Every line from the one with "scene.view_settings.use_white_balance |= len(values)" to the end of the data needs to be copied exactly, and no line before it.

[Raw data]:
+---+

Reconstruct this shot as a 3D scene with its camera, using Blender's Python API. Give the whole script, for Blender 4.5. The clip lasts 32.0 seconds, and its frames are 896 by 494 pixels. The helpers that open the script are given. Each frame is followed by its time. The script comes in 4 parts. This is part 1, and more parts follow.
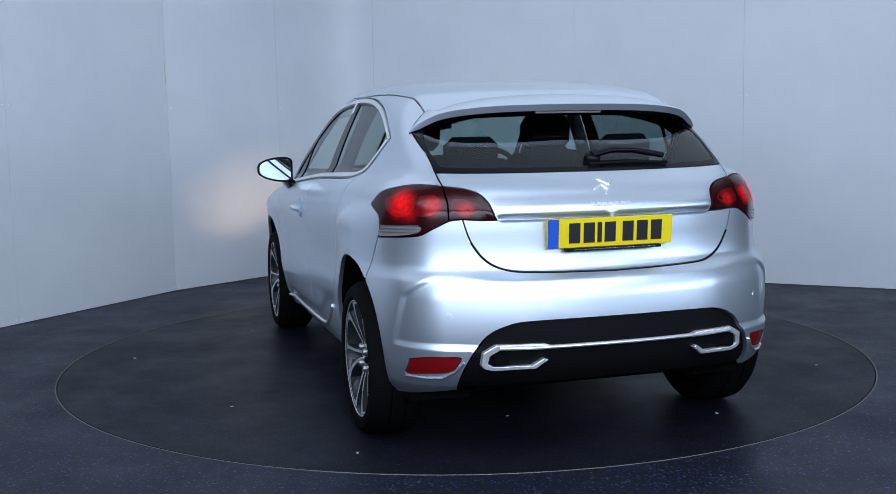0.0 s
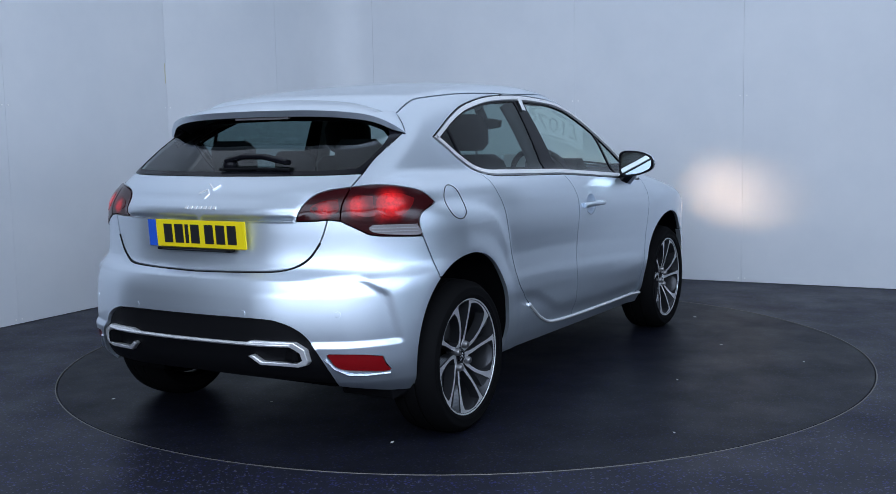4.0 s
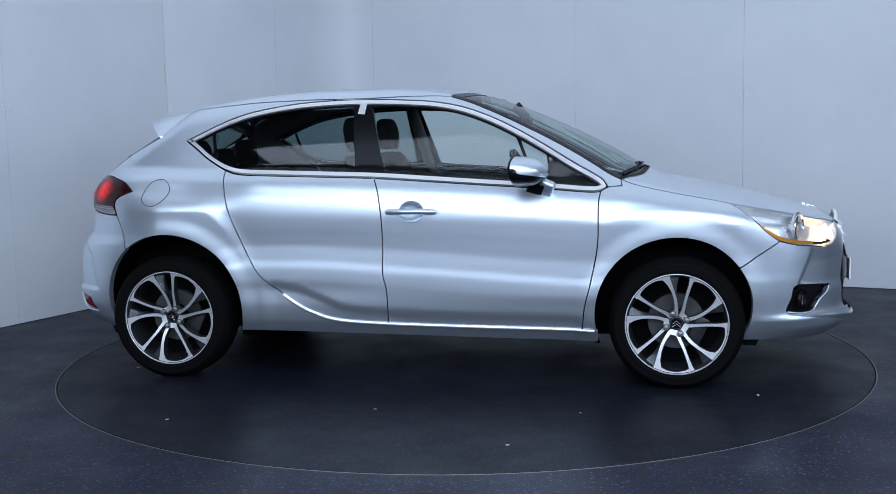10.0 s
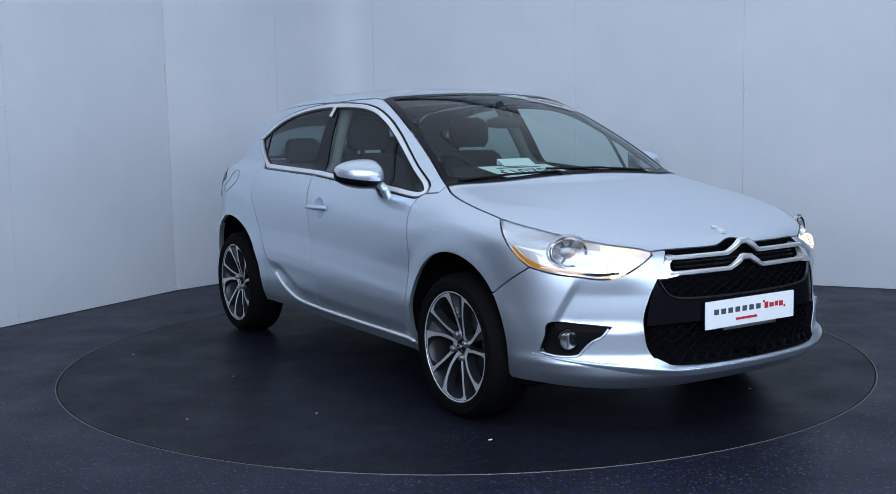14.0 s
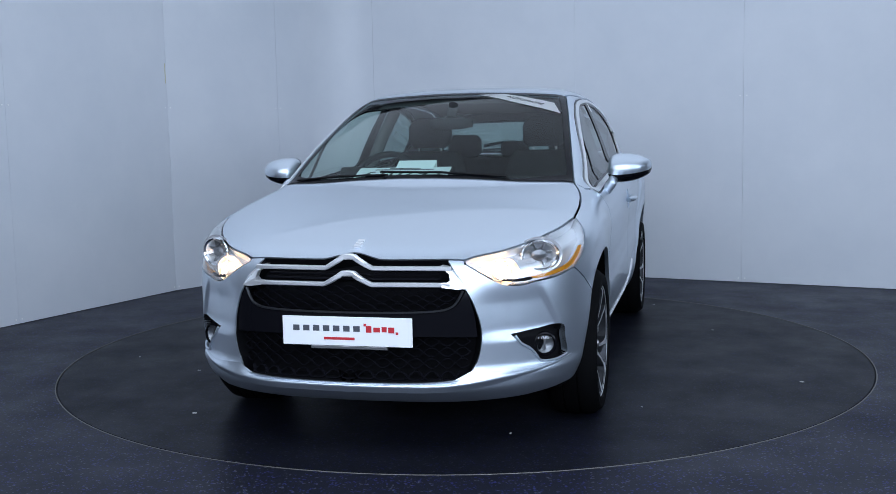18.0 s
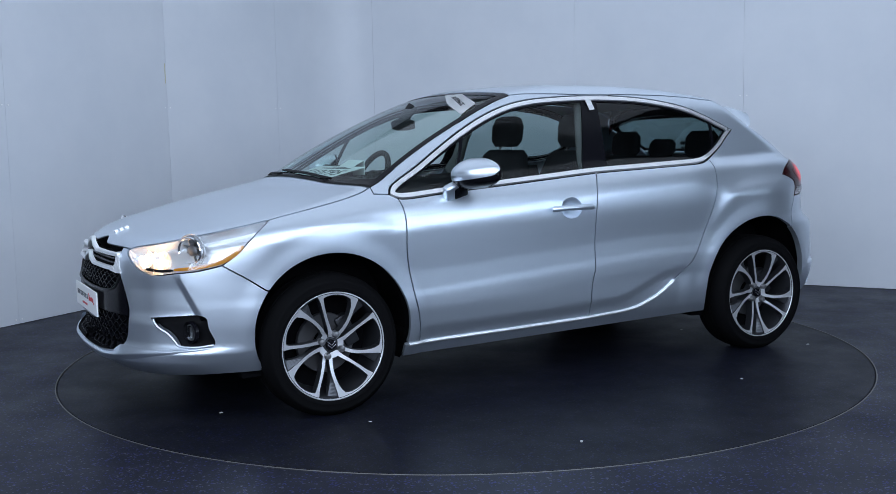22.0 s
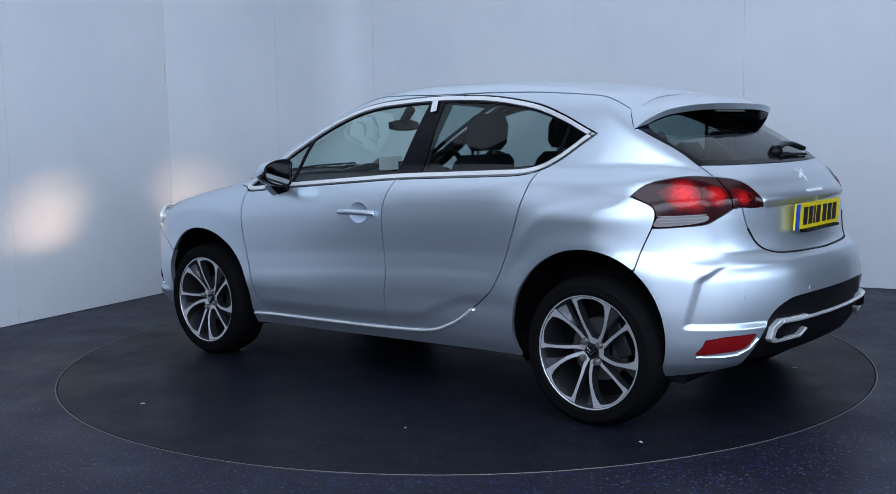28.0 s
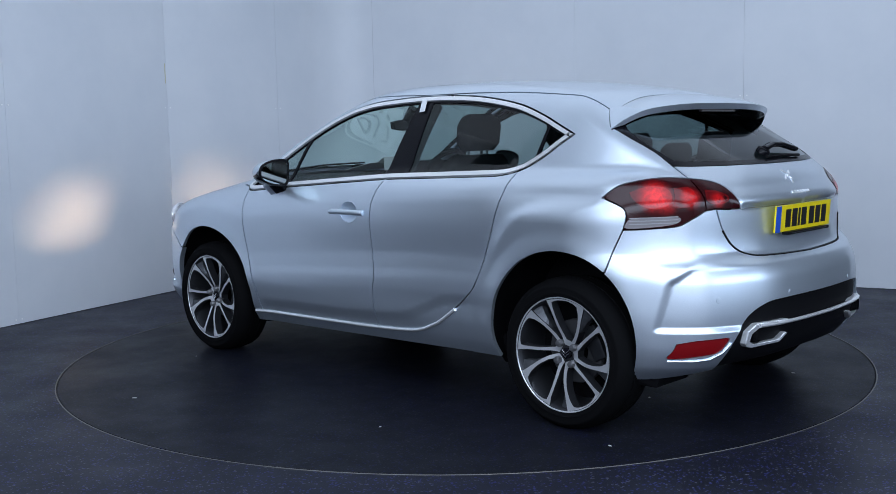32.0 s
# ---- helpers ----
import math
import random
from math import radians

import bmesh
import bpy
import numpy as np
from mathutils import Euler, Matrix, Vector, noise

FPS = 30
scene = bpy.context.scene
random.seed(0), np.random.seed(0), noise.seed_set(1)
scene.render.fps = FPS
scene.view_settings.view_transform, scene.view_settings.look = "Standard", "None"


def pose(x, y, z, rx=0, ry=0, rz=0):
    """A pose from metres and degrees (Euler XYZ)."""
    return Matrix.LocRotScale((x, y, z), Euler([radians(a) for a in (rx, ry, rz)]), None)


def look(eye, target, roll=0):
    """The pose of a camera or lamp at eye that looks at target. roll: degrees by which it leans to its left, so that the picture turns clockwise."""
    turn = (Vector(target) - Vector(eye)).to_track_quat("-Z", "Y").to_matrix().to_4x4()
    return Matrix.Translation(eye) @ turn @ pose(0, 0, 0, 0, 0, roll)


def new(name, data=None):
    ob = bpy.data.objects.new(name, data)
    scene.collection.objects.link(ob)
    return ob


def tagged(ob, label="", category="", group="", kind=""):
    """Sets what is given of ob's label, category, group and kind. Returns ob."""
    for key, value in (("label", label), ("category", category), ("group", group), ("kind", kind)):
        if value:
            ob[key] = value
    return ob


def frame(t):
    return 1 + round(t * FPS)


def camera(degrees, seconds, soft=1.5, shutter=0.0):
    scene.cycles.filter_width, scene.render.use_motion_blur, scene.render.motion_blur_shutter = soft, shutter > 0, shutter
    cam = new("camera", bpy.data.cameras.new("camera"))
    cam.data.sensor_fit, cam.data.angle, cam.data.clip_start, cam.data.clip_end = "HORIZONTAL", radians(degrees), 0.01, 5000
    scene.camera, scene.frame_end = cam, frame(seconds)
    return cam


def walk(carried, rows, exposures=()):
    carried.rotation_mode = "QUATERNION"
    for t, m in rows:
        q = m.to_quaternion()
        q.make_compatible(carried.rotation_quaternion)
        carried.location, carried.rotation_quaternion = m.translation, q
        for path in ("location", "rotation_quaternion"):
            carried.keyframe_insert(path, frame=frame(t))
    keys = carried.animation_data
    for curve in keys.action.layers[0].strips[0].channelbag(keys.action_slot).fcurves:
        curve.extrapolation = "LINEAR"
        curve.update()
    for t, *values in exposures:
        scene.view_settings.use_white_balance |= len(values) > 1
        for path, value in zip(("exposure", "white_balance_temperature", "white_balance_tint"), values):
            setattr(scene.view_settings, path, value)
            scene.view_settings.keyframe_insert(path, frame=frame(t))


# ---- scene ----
# camera: stands still before a turntable
EYE = Vector((0.0, -5.971, 1.262))
YAW, PITCH = radians(0.752), radians(-6.291)
AHEAD = Vector((-math.sin(YAW) * math.cos(PITCH), math.cos(YAW) * math.cos(PITCH), math.sin(PITCH)))
cam = camera(46.51, 32.0, soft=0.75)
VIEW = look(EYE, EYE + AHEAD, -1.163)
walk(cam, [(0.0, VIEW), (32.0, VIEW)])

# world, lamps
world = bpy.data.worlds.new("world")
scene.world = world
world.use_nodes = True
world.node_tree.nodes["Background"].inputs[0].default_value = (0.55, 0.68, 0.95, 1)
world.node_tree.nodes["Background"].inputs[1].default_value = 0.04


def area_lamp(name, size_x, size_y, watts, colour, m):
    lamp = bpy.data.lights.new(name, "AREA")
    lamp.shape, lamp.size, lamp.size_y = "RECTANGLE", size_x, size_y
    lamp.energy, lamp.color = watts, colour
    ob = new(name, lamp)
    ob.matrix_world = m
    return ob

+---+

[Written solution]:
        scene.view_settings.use_white_balance |= len(values) > 1
        for path, value in zip(("exposure", "white_balance_temperature", "white_balance_tint"), values):
            setattr(scene.view_settings, path, value)
            scene.view_settings.keyframe_insert(path, frame=frame(t))


# ---- scene ----
# camera: stands still before a turntable
EYE = Vector((0.0, -5.971, 1.262))
YAW, PITCH = radians(0.752), radians(-6.291)
AHEAD = Vector((-math.sin(YAW) * math.cos(PITCH), math.cos(YAW) * math.cos(PITCH), math.sin(PITCH)))
cam = camera(46.51, 32.0, soft=0.75)
VIEW = look(EYE, EYE + AHEAD, -1.163)
walk(cam, [(0.0, VIEW), (32.0, VIEW)])

# world, lamps
world = bpy.data.worlds.new("world")
scene.world = world
world.use_nodes = True
world.node_tree.nodes["Background"].inputs[0].default_value = (0.55, 0.68, 0.95, 1)
world.node_tree.nodes["Background"].inputs[1].default_value = 0.04


def area_lamp(name, size_x, size_y, watts, colour, m):
    lamp = bpy.data.lights.new(name, "AREA")
    lamp.shape, lamp.size, lamp.size_y = "RECTANGLE", size_x, size_y
    lamp.energy, lamp.color = watts, colour
    ob = new(name, lamp)
    ob.matrix_world = m
    return ob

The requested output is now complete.